> [Problem to work on]:
Of all the lines here, how many include the string "parts"? Answer with the number only.

> [Information provided]:
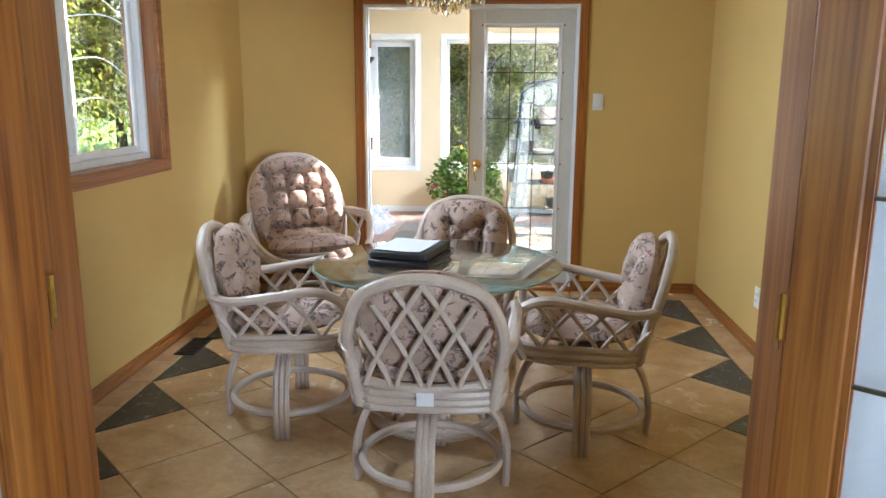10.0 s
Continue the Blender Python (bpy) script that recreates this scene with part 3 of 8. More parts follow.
def window_unit(name, axis, plane, s, h, label, style, depth=0.11, trim="white", sash="white_vinyl", wide=0.068):
    w = tagged(new(name), label, "window", kind="structure")
    w.empty_display_size = 0.1
    bars("casing", w, M[trim], axis, plane, s, casing_bars(h, wide, -0.014, -0.001) + casing_bars((h[0], h[1], h[2], h[3]), 0.02, -0.024, -0.001, 0.0), 0.003)
    fw = 0.026 if style == "pair" else 0.032
    fr = bars("window_frame", w, M[sash], axis, plane, s, ring_bars(h, fw, depth, depth + 0.07, fw + 0.005))
    u0, u1, z0, z1 = h[0] + fw, h[1] - fw, h[2] + fw + 0.005, h[3] - fw
    if style == "slider":
        m = (u0 + u1) / 2
        for a, b, d in ((u0, m + 0.025, depth + 0.012), (m - 0.025, u1, depth + 0.038)):
            sh = bars("sash", w, M[sash], axis, plane, s, ring_bars((a, b, z0, z1), 0.034, d, d + 0.024))
            pane(sh, axis, plane, s, a + 0.034, b - 0.034, z0 + 0.034, z1 - 0.034, d + 0.009)
        bm = bmesh.new()
        c = (u0 + m) / 2 + 0.12
        x = plane + s * (depth + 0.012)
        box(bm, *((x - 0.03, c - 0.045, z0 + 0.01, x + 0.005, c + 0.045, z0 + 0.035)), 0.006, 2)
        part("latch", bm, M["plastic_black"], w, "black plastic sliding latch")
    elif style == "casement":
        sh = bars("sash", w, M[sash], axis, plane, s, ring_bars((u0, u1, z0, z1), 0.044, depth - 0.012, depth + 0.03))
        pane(sh, axis, plane, s, u0 + 0.044, u1 - 0.044, z0 + 0.044, z1 - 0.044, depth + 0.01)
        pane(w, axis, plane, s, u0 + 0.044, u1 - 0.044, z0 + 0.044, z1 - 0.044, depth + 0.034, M["screen"], "insect_screen")
        bm = bmesh.new()
        c = (u0 + u1) / 2 - 0.03
        y = plane + s * (depth - 0.012)
        tube(bm, [(c - 0.05, y, z0 + 0.014), (c - 0.03, y - 0.022, z0 + 0.02), (c + 0.03, y - 0.024, z0 + 0.022), (c + 0.06, y - 0.012, z0 + 0.012)], 0.009, 8)
        box(bm, c - 0.055, y - 0.016, z0 + 0.002, c + 0.0, y + 0.002, z0 + 0.026, 0.006, 2)
        part("crank_handle", bm, M["white_vinyl"], w, "white folding crank handle")
    elif style == "fixed":
        pane(fr, axis, plane, s, u0, u1, z0, z1, depth + 0.03)
    elif style == "pair":
        m0, m1 = 10.031, 10.104
        bars("mullion", w, M[sash], axis, plane, s, [(m0, m1, z0, z1, depth - 0.04, depth + 0.06)])
        for a, b in ((u0, m0), (m1, u1)):
            sh = bars("sash", w, M[sash], axis, plane, s, ring_bars((a, b, z0, z1), 0.014, depth + 0.0, depth + 0.04, 0.042))
            pane(sh, axis, plane, s, a + 0.014, b - 0.014, z0 + 0.042, z1 - 0.014, depth + 0.02)
    return w


window_unit("window_1", 'x', -0.495, -1, W1, "white vinyl slider window with wooded view", "slider")
window_unit("window_2", 'x', -0.495, -1, W2, "white vinyl slider window with black latch", "slider")
window_unit("window_3", 'y', 11.02, 1, N1, "tall narrow white casement window", "casement")
window_unit("window_4", 'y', 11.02, 1, N2, "wide fixed picture window with white casing", "fixed", 0.13)
window_unit("window_5", 'y', 11.02, 1, N3, "tall narrow white casement window beside the corner", "casement")
window_unit("window_6", 'x', 4.20, 1, E1, "tall two-pane patio window with white frame", "pair", 0.05)
window_unit("window_7", 'x', -0.48, -1, DIN_HOLE, "oak-cased dining room slider window", "slider", 0.07, "oak_y", "white_vinyl", 0.075)
# assumed living room windows, placed to hold the added lamps
for k, (axis, plane, s, h) in enumerate((('y', -3.5, -1, (3.2, 5.3, 0.75, 2.25)), ('x', -3.0, -1, (-1.0, 1.4, 0.75, 2.25)))):
    window_unit("window_%d" % (8 + k), axis, plane, s, h, "wide white living room window, assumed and unseen", "fixed", 0.07)

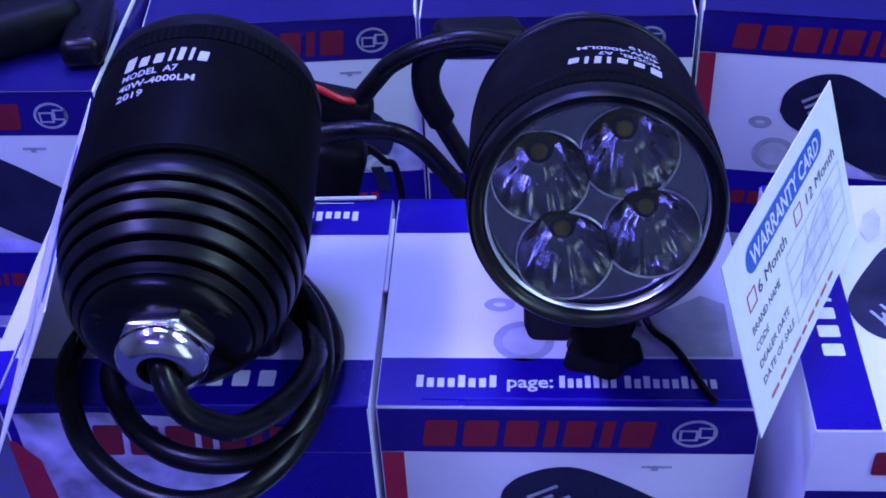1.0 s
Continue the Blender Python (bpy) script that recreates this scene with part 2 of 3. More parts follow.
def logo_picture(parent, m, k=1.0):
    bm = bmesh.new()
    ring_flat(bm, ellipse(0, 0, 0.0066 * k, 0.0058 * k, 20), ellipse(0, 0, 0.0056 * k, 0.0047 * k, 20), m)
    frame_line(bm, -0.0045 * k, -0.0032 * k, 0.001 * k, 0.0016 * k, 0.0008 * k, m)
    frame_line(bm, 0.001 * k, -0.002 * k, 0.006 * k, 0.0028 * k, 0.0008 * k, m)
    part("emblem", bm, M_GREY_PRINT, parent, "silver outline emblem")


def face_top(parent, m):
    """Top print, seen from above: m puts its lower left corner."""
    bm = bmesh.new()
    rect(bm, 0.0005, 0.0004, BW - 0.0005, 0.0195, m)
    part("front_band", bm, M_BLUE, parent, "glossy blue printed band")
    bm = bmesh.new()
    rect(bm, 0.0005, 0.0775, BW - 0.0005, BD - 0.0004, m)
    part("rear_band", bm, M_BLUE, parent, "glossy blue printed band")
    up = m @ Matrix.Translation((0, 0, EPS))
    bm = bmesh.new()
    for i in range(7):
        wide = 0.0014 if i in (3, 5) else 0.0050
        plain_block(bm, 0.0290 + i * 0.0078, 0.0822, 0.0290 + i * 0.0078 + wide, 0.0886, up)
    tagged(part("top_word", bm, M_WHITE_INK, parent, "white printed word as plain blocks"), kind="stuff")
    bm = bmesh.new()
    letters(bm, "page:", 0.0066, up @ Matrix.Translation((0.0378, 0.0075, 0)), 0.0134, 0.00012)
    part("printed_word", bm, M_WHITE_INK, parent, "white printed word")
    bm = bmesh.new()
    for x0, x1, n, tall in ((0.0115, 0.0360, 8, (0, 4, 7)), (0.0533, 0.0707, 7, (0, 3, 4, 5)), (0.0723, 0.0997, 10, (0, 2, 6))):
        step = (x1 - x0) / n
        for i in range(n):
            h = 0.0048 if i in tall else 0.0036
            plain_block(bm, x0 + i * step, 0.0075, x0 + (i + 0.66) * step, 0.0075 + h, up)
    tagged(part("printed_line", bm, M_WHITE_INK, parent, "white line of small print"), kind="stuff")
    bm = bmesh.new()
    polygon(bm, [(0.0800, 0.0655), (0.0870, 0.0672), (0.0950, 0.0640), (0.0985, 0.0600), (0.0930, 0.0590), (0.0850, 0.0610)], m)
    part("printed_clip", bm, M_PALE_PRINT, parent, "pale grey printed clip")
    lamp_picture(parent, m @ Matrix.Translation((0.0575, 0.0585, 0)), 0.78)
    up3 = m @ Matrix.Translation((0, 0, 2 * EPS))
    bm = bmesh.new()
    ring_flat(bm, ellipse(0.0425, 0.0655, 0.0042, 0.0030, 20), ellipse(0.0428, 0.0652, 0.0026, 0.0017, 20), up3)
    part("printed_nut", bm, M_GREY_PRINT, parent, "silver printed nut")
    rings_picture(parent, m @ Matrix.Translation((0.0430, 0.0268, 0)), 1.0)
    bm = bmesh.new()
    polygon(bm, [(0.070, 0.0205), (0.105, 0.0205), (0.105, 0.043), (0.098, 0.047), (0.088, 0.041), (0.078, 0.038), (0.072, 0.030)], m)
    part("printed_clamp", bm, M_GREY_PRINT, parent, "grey printed clamp picture")


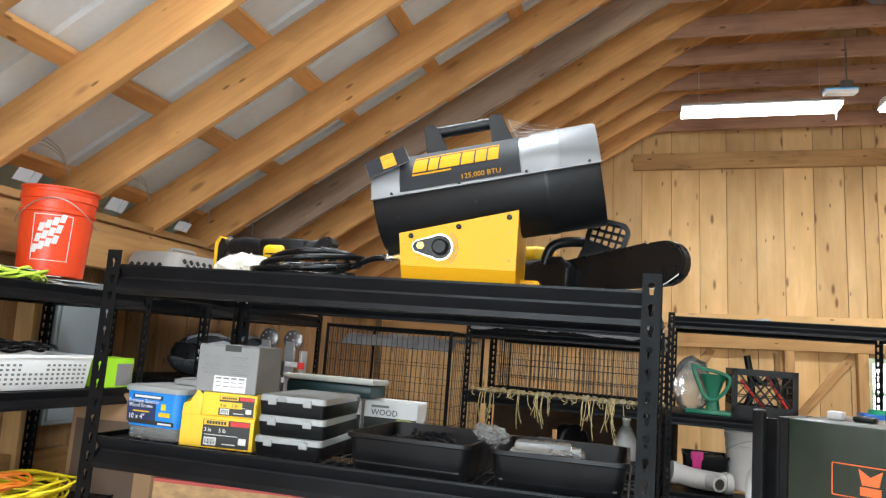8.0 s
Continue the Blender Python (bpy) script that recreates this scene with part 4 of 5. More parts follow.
# board standing on the shelf below
b = B()
box(b, (0, 0, 0.16), (0.52, 0.012, 0.32))
ob = solid("strand_board", b, OSB, P(0.34, 0.20, 1.0, 6), "offcut of strand board with a red painted edge", "board")
b = B()
box(b, (0, 0, 0.324), (0.52, 0.014, 0.008))
part("painted_edge", b, mat("red_paint", (0.42, 0.06, 0.05), 0.6, 0, 0.2, 20, 0.1), ob, "dull red painted edge")
for k, (x, w, h, mt, lb) in enumerate(((0.62, 0.10, 0.24, PAPER, "white"), (0.73, 0.09, 0.26, BLACKP, "black"), (0.84, 0.11, 0.23, GREYC, "grey"), (0.98, 0.12, 0.25, PAPER, "white"), (1.11, 0.10, 0.2, NAVY, "navy"))):
    carton("small_box", P(x, 0.16, 1.0, 3), w, 0.2, h, mt, "small " + lb + " carton on the lower shelf", "carton", "cartons on the lower shelf")

# ---- other shelving units ----
LV = (0.12, 0.56, 0.98, 1.425, 1.83)
shelving("shelving_unit", pose(-1.55, 3.00, 0, 0, 0, 90), 1.22, 0.61, LV, "black slotted-post steel shelving unit along the wall with pet crates", (), 1.85)
shelving("shelving_unit", pose(-1.53, 1.36, 0, 0, 0, 90), 1.22, 0.61, (0.12, 0.56, 0.96, 1.415, 1.825), "black steel shelving unit along the wall with cords and bucket", (), 1.845)
shelving("shelving_unit", pose(-0.56, 4.29, 0), 1.20, 0.61, (0.12, 0.56, 0.975, 1.44, 1.845), "black steel shelving unit with drying garlic and wire crates", (), 1.875)
shelving("shelving_unit", pose(0.655, 4.34, 0), 1.22, 0.62, (0.12, 0.56, 0.99, 1.43, 1.98), "black steel shelving unit with a milk crate and sprayer", (), 2.0)

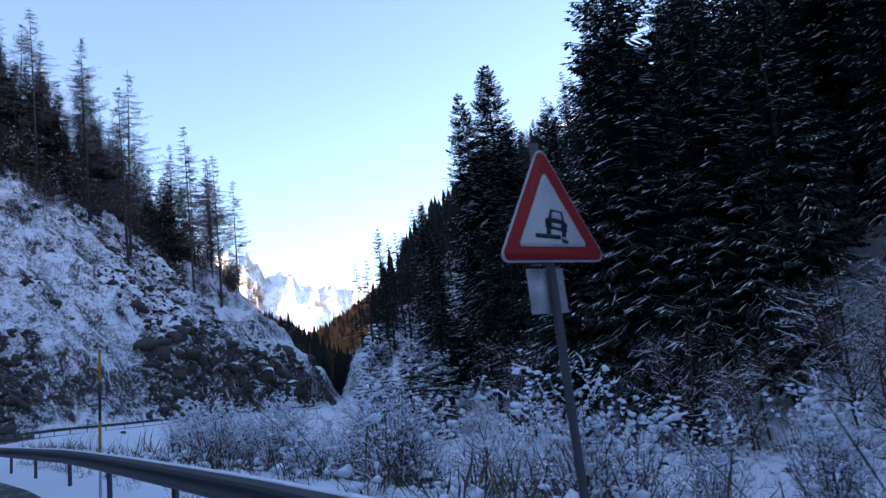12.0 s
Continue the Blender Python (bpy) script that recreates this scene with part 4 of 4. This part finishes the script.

> [Written response]:
3